I would also say that something that has always been a constant for me has been religion and spirituality. My parents are both really religious and spiritual people but I’ve never felt forced. It has just come naturally to me as I’ve grown. When I came to college, the first organization I joined was the Hindu, Jain, and Sikh Organization here. I spent the last two years as President of the club. That is definitely something I’ve been very invested in as I’ve been in school, too. It’s been interesting because when I was at home and surrounded by my spiritual community, I don’t think I ever appreciated the extent to which it was important to me. I was around it all the time and it was something that people talked about. When I came to college there was not that many people that practice Hinduism and there are even less that are Jain or Sikh, so our school hasn’t been the most diverse in that sense. You really have to fight for the representation and to even be able to have enough of a following to put on events. At the same time, it’s also inspiring because our events like Diwali and Holi end up bringing these huge crowds, like 100-200 people, when there was like five people that made the event happen. There are people that are connecting and enjoying, and that has been very rewarding. I also think that some of my best conversations at the College have been through interfaith dialogues. And that’s something I didn’t really do much of before I came to college because I had my community around me and it was easier to just stick with them. But when you’re in a new environment, you have to branch out and try to understand other people’s perspectives more. I’ve really enjoyed any part that I’ve had in both one-on-one conversations and at interfaith events at our school because I think that’s really important. At the core, a lot of religions have the same beliefs, and obviously the way they go about them is different. Instead of focusing on those differences, but focusing on the similarities, there are a lot of opportunities for growth.

Was there anything that really struck out during these interactions?

I was always very accepting of other people’s religions but until it was actually explained to me and laid out, I didn’t know that there were that many similarities. I thought that was really cool, actually. That means you can have conversations with people around the same framework even if you’re not doing everything the same way. There are the rituals and all that that people do, but then there’s the philosophy at the core of the religion. I think if you talk about those similarities more, it leads to more interesting conversations.

Was there a conversation that really resonated with you?

Yeah, so there’s this guy that graduated last year, his name is Akbar. He’s Muslim but there was this time that we were having a conversation in Jamestown, I mean, Hardy. And we were actually talking about specific verses from the Bhagavad Gita, which is a prominent Hindu text and the Qaran. It was really interesting to see the way those ideas lined up. There was this time he was talking about the idea of idol worship and how Abrahamic religions don’t like the idea of idol worship. People look at Hinduism, especially people who look at it from a Western perspective, as worshipping the idol itself. That’s not actually what’s happening—it’s a symbol meant to symbolize God’s presence. But we think that God is everywhere and in everything, every atom and all. It’s like, he used a metaphor in that when you’re trying to describe a feeling, that you can’t get that abstract, just intuitively. That’s why we use things like poems and art forms to conceptualize the vastness of the universe into something we can all visualize and comprehend. That’s kind of the way I see having idols in Hinduism, we could not imagine that on our own, so we are using that symbol to connect that energy. I just thought that that was an interesting way of thinking about it.

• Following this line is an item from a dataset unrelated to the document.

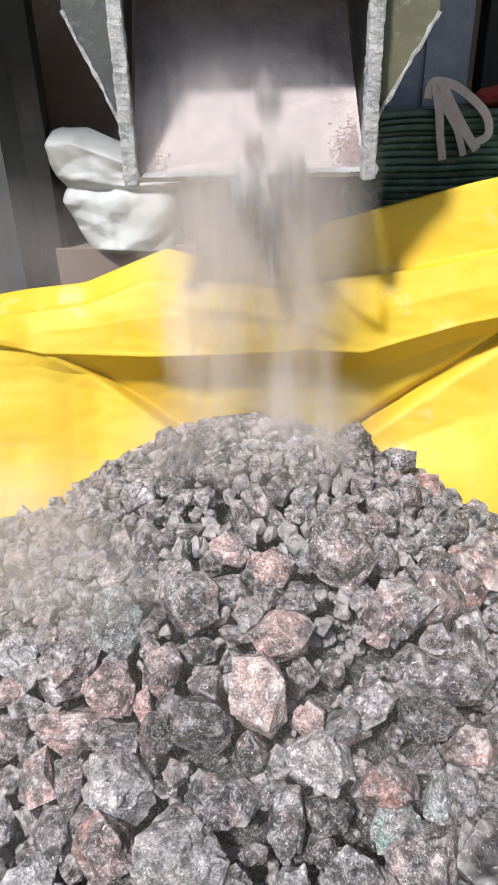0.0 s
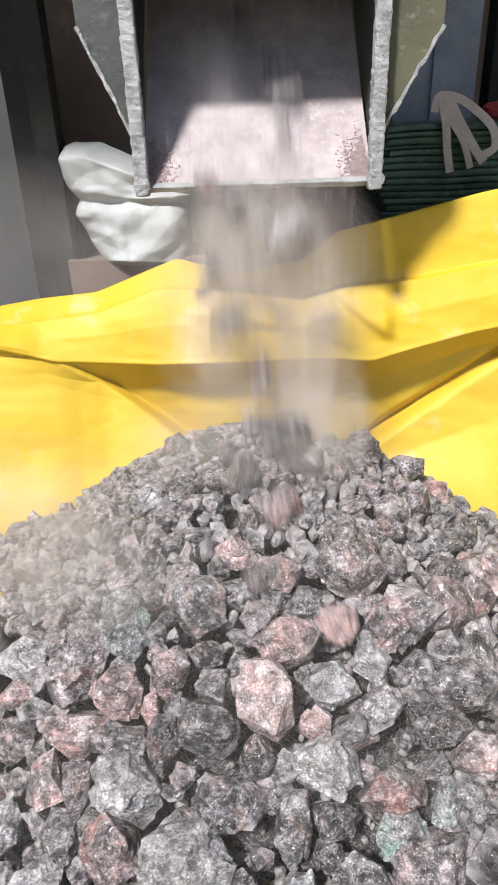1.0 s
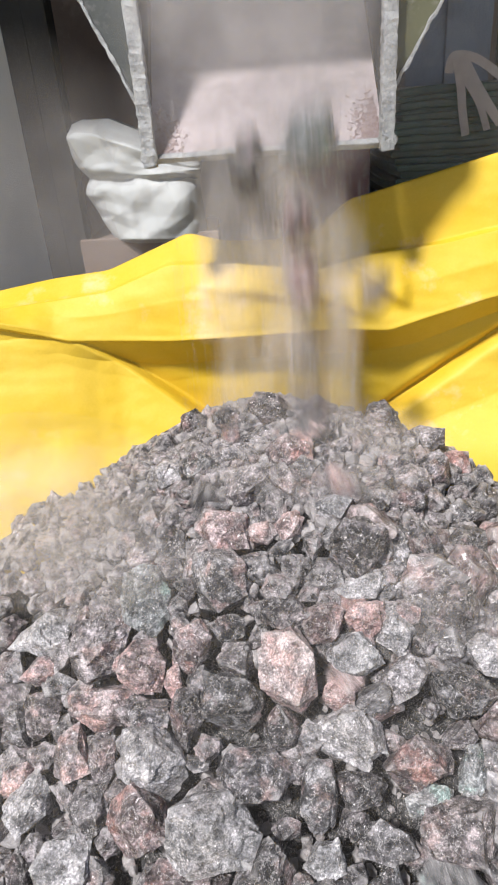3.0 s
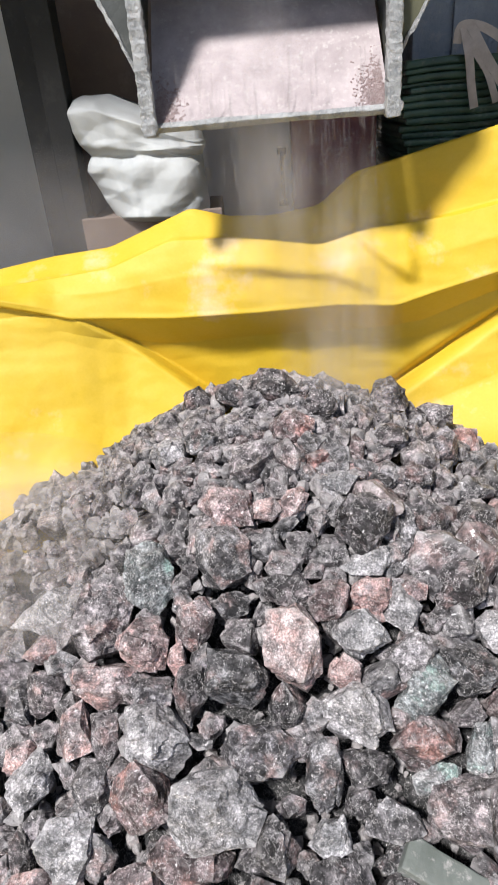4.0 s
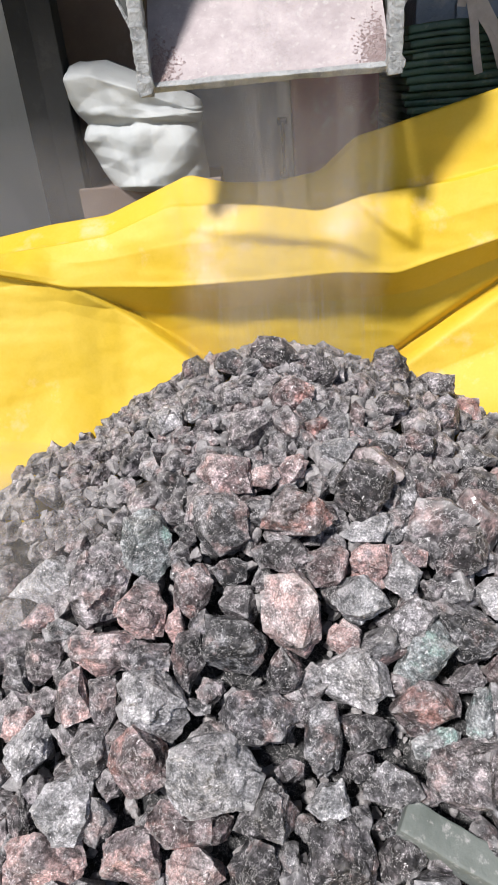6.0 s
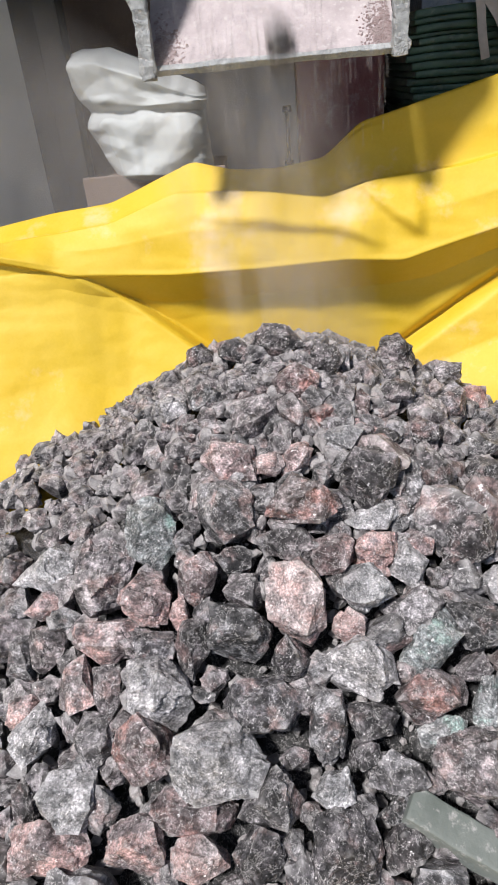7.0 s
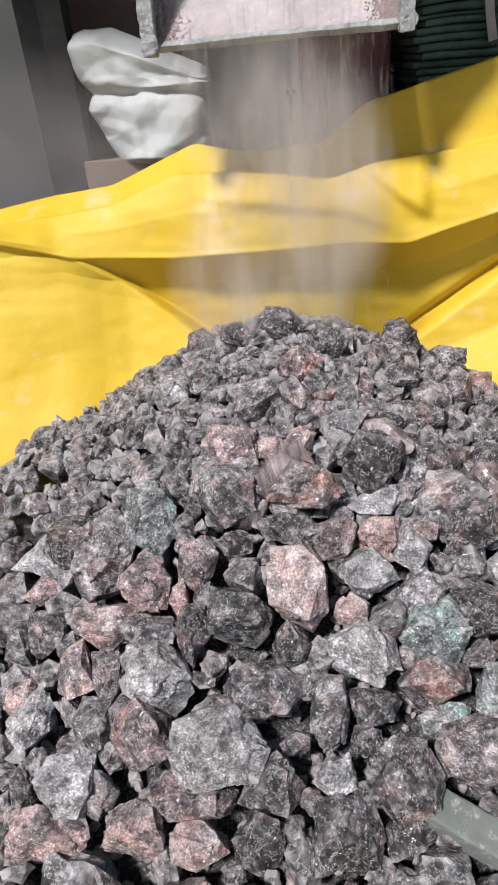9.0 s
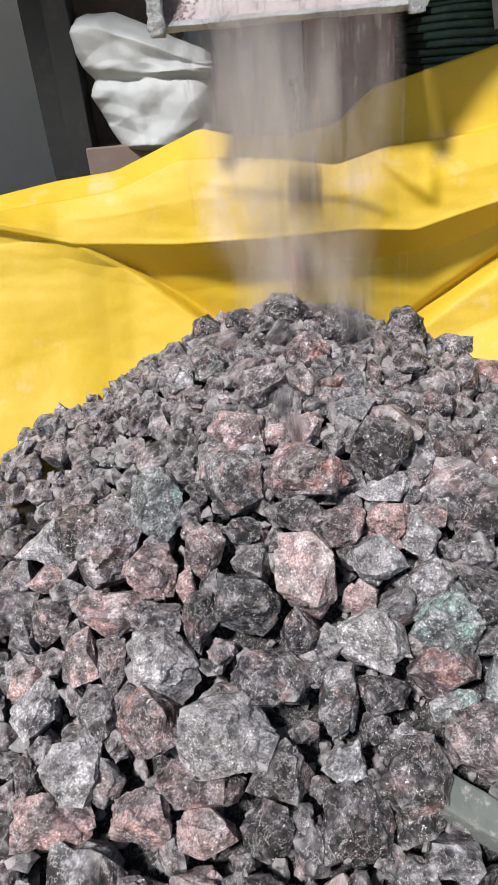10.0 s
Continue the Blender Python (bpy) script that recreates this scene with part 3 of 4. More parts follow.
def fill_rocks():
    """The rest of the heap's skin, large stones first, each clear of those before it."""
    rng = random.Random(4)
    taken = list(PLACED)
    single, joined = [], []
    for size, tries, near in ((0.040, 1500, 0.60), (0.030, 3000, 0.57), (0.021, 7000, 0.56), (0.013, 14000, 0.60)):
        for _ in range(tries):
            x, y = rng.uniform(-1.0, 1.15), rng.uniform(0.28, 1.75)
            r = size * rng.uniform(0.8, 1.3)
            away = math.hypot(x - PEAK[0], y - PEAK[1])
            if (size > 0.035 and (away < 0.42 or y > 1.2)) or (size > 0.025 and (away < 0.30 or y > 1.3)):
                continue
            if size > 0.025 and (x < -0.30 and y > 0.98):
                continue
            if pile_height(x, y) < 0.02 or (size < 0.02 and y < 0.90):
                continue
            if all((x - a) ** 2 + ((y - b) * 1.25) ** 2 > (near * (r + q) * 1.42) ** 2 for a, b, q in taken):
                taken.append((x, y, r))
                (single if size > 0.02 and y < 1.45 and -0.75 < x < 0.85 else joined).append((x, y, r))
    single.sort(key=lambda s: -s[2])
    names = ["grey"] * 5 + ["dark"] * 11 + ["rust"] * 4 + ["pink"]
    keep = 230 - len(PLACED)
    for x, y, r in single[:keep]:
        f = [rng.uniform(0.8, 1.25) for _ in range(3)]
        rock(rng.choice(names), (x, y, pile_height(x, y) + 0.15 * r), [r * 1.25 * k for k in f], [rng.uniform(0, 360) for _ in range(3)], rng.randrange(16), 3)
    verts, faces, base = [], [], 0
    small = [rock_shape(900 + k, 2, 1.3) for k in range(10)]
    finer = [rock_shape(930 + k, 3, 1.3) for k in range(10)]
    rest = single[keep:] + joined
    for _ in range(2600):       # chips between the stones
        x, y = rng.uniform(-0.9, 1.0), rng.uniform(0.3, 1.5)
        if pile_height(x, y) > 0.02:
            rest.append((x, y, rng.uniform(0.004, 0.011)))
    for x, y, r in rest:
        v, f = (finer if r > 0.017 else small)[rng.randrange(10)]
        m = np.array(Euler([rng.uniform(0, 6.28) for _ in range(3)]).to_matrix()) * np.array([rng.uniform(0.8, 1.3) for _ in range(3)]) * r * 1.25
        verts.append(v @ m.T + np.array((x, y, pile_height(x, y) + (0.15 * r if r > 0.012 else (-0.012 if y > 1.0 else -0.068) + rng.uniform(0, 0.012)))))
        faces.append(f + base)
        base += len(v)
    ob = new("ore_chips", raw_mesh("ore_chips", np.concatenate(verts), np.concatenate(faces), FINES))
    tagged(ob, "small grey and pinkish ore chips between the larger rocks", "ore chips", kind="stuff")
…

Having been the president of your organization for two years and also being able to meet people of differing religions, has your personal relationship with religion changed?

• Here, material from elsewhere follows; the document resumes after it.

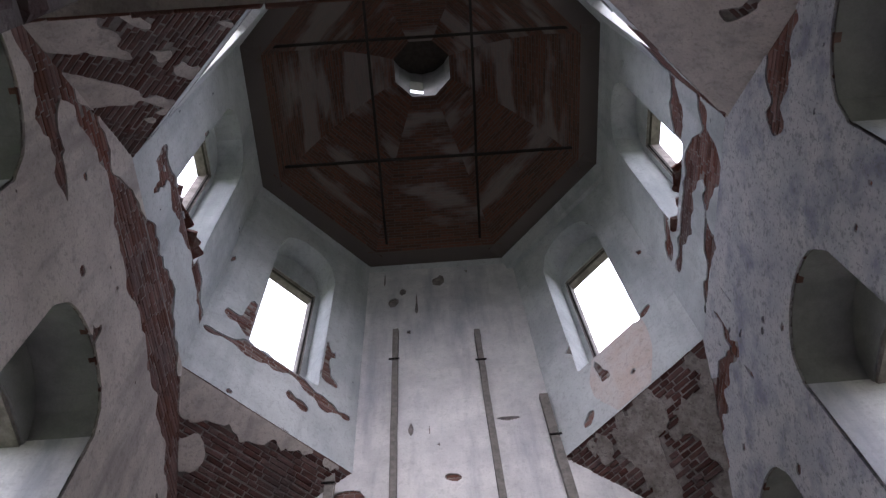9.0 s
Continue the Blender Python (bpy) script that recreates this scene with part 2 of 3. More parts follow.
def lay_bricks(parent, o, eu, ev, en, u0, u1, v0, v1, there, near=None, loose=0.0, course=0.078, singles=300, mat="brick", seed=1, phase=0.0, flare=None, deep=0.06, clear=None):
    """Courses of bricks over a face. there(u, v): where a brick shows. near: the stretch whose bricks are pieces of their own.
    flare(v): how far the courses bulge out of the face, and round its ends."""
    rnd = random.Random(seed)
    o, eu, ev, en = Vector(o), Vector(eu), Vector(ev), Vector(en)
    base = Matrix((eu, en, ev)).transposed().to_4x4()
    verts, faces, count = [], [], 0
    row = 0
    v = v0 + course / 2
    while v < v1:
        bulge = flare(v) if flare else 0.0
        start, stop = u0 - bulge * rnd.uniform(0.6, 1.1), u1 + bulge * rnd.uniform(0.6, 1.1)
        u = start - (0.07 if row % 2 else 0.0) + phase
        k = row % 2
        sag = rnd.uniform(-1, 1) * 0.004
        while u < stop:
            l = 0.262 if k % 2 == 0 else 0.126
            l2 = l * rnd.uniform(0.92, 1.05)
            a, b = max(u, start), min(u + l2, stop)
            while clear and b - a > 0.05 and clear(a, v) < 0.012:
                a += 0.02
            while clear and b - a > 0.05 and clear(b, v) < 0.012:
                b -= 0.02
            c = (a + b) / 2
            if b - a > 0.05 and there(min(max(c, u0), u1), v):
                lo = loose(c, v) if callable(loose) else loose
                dp = rnd.uniform(-0.003, 0.003 + 0.02 * lo) + (bulge * rnd.uniform(0.1, 1.15) if bulge else 0.0)
                if bulge > 0.03 and rnd.random() < 0.12:
                    dp *= 0.15
                vv = v + rnd.uniform(-1, 1) * (0.003 + 0.006 * lo) + sag
                if near and count < singles and near(c, v):
                    ln = min((0.06, 0.09, 0.125, 0.16, 0.2, 0.235, 0.26), key=lambda q: abs(q - (b - a)))
                    ob = new("brick", brick_mesh(ln, mat(v) if callable(mat) else mat, rnd.randrange(4)))
                    ob.parent = parent
                    ob.matrix_basis = Matrix.Translation(o + eu * c + ev * vv + en * dp) @ base @ pose(0, 0, 0, rnd.uniform(-1, 1) * (0.4 + 2.5 * lo), rnd.uniform(-1, 1) * (0.5 + 2 * lo), rnd.uniform(-1, 1) * (0.4 + 3 * lo))
                    count += 1
                else:
                    w, h, s = (b - a) / 2, 0.0335, 0.007
                    p = o + eu * c + ev * vv + en * dp
                    n0 = len(verts)
                    for q, ww, hh in ((-deep - bulge, w, h), (0.0, w, h), (0.005, w - s, h - s)):
                        for su, sv in ((-1, -1), (1, -1), (1, 1), (-1, 1)):
                            verts.append(p + eu * (su * ww + rnd.uniform(-1, 1) * 0.003) + ev * (sv * hh + rnd.uniform(-1, 1) * 0.003) + en * q)
                    for r in (0, 4):
                        for i in range(4):
                            j = (i + 1) % 4
                            faces.append((n0 + r + i, n0 + r + j, n0 + r + 4 + j, n0 + r + 4 + i))
                    faces.append((n0 + 8, n0 + 9, n0 + 10, n0 + 11))
            u += l2 + 0.01
            k += 1
        v += course
        row += 1
    if faces:
        ob = from_lists("brickwork", verts, faces, "brick_set", parent)
        tagged(ob, kind="stuff")


def pier_flare(v):
    """The worn feet of the piers spread over their lowest courses."""
    return 0.11 * min(1.0, max(0.0, (0.78 - v) / 0.45))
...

I was more regular of a practicer at home than I have been in college, and I think that tends to happen to a lot of people because it’s hard when the schedule picks up. It’s also hard because Williamsburg doesn’t have a place of worship for Hinduism. If you want a temple you have to go to Richmond. Especially in Hinduism when you conceptualize God as being everywhere, you don’t have to go to a temple. But just in general, the lack of support from adult figures has been difficult to an extent. I guess a good example of that was in sophomore year, there was a panel on interfaith, and I was asked to be the panelist representing Hinduism, Jainism, and Sikhism, and every other person on that panel was either a professor, a reverent, or some other kind of religious figure. It was a huge honor to be on that panel and represent my religion, and I appreciated it a lot, but it also hurt on another level because I’m like, a kid! Not like actually a kid, but you know, I guess I could speak to Hinduism, but Sikhism and Jainism aren’t even my religion so I felt weird about that. Another thing about that is activism, like religious activism. I didn’t encounter much of that when I was at home. I would get bullied about my religion at school sometimes but I was generally in a comfortable setting. Then when I came to school here, the administration hasn’t necessarily been supportive to the greatest extent. We are a minority group and our voice hasn’t been the loudest. There aren’t that many students on this campus interested in being involved in an organization like HSJA and a lot of the responsibilities have fallen on me. Taking that all on me has been challenging at sometimes but I don’t think that’s turned me off from my religion. It’s just been difficult that it’s something that I would want to love and freely practice but I have to be caught up in the administrative aspect of all that. That’s not my tendency so it becomes difficult.

So to end, what do you hope to see for William & Mary and the incoming freshmen in terms of the space we have for minority religions?

I think that the school has been getting better over the years that I’ve been here in supporting religions. I think the school has a lot of work to do, definitely. But it is also difficult if you don’t have the resources to support people of diverse backgrounds because they won’t want to come to the school. But if they don’t want to come to the school, then the school doesn’t have an incentive to make those resources, then it ends up being a bad example of a Catch-22. Something has to start somewhere though, so that burden should fall on the school because at the end of the day, the student has the right to choose a school they feel they will be most supported in. I also think the generations following in our organizations are getting more interested and are collaborating more with other organizations and having a more formal prayer space instead of a classroom. So I think if we’re able to implement things like that, then it will be easier to get more people more motivated to participate in that. It’s hard because when the organization is small, there’s only so much you can do yourself so you have to work hard to attract people to come. Like I said, I think the school has gotten better so hopefully things can continue on that trajectory.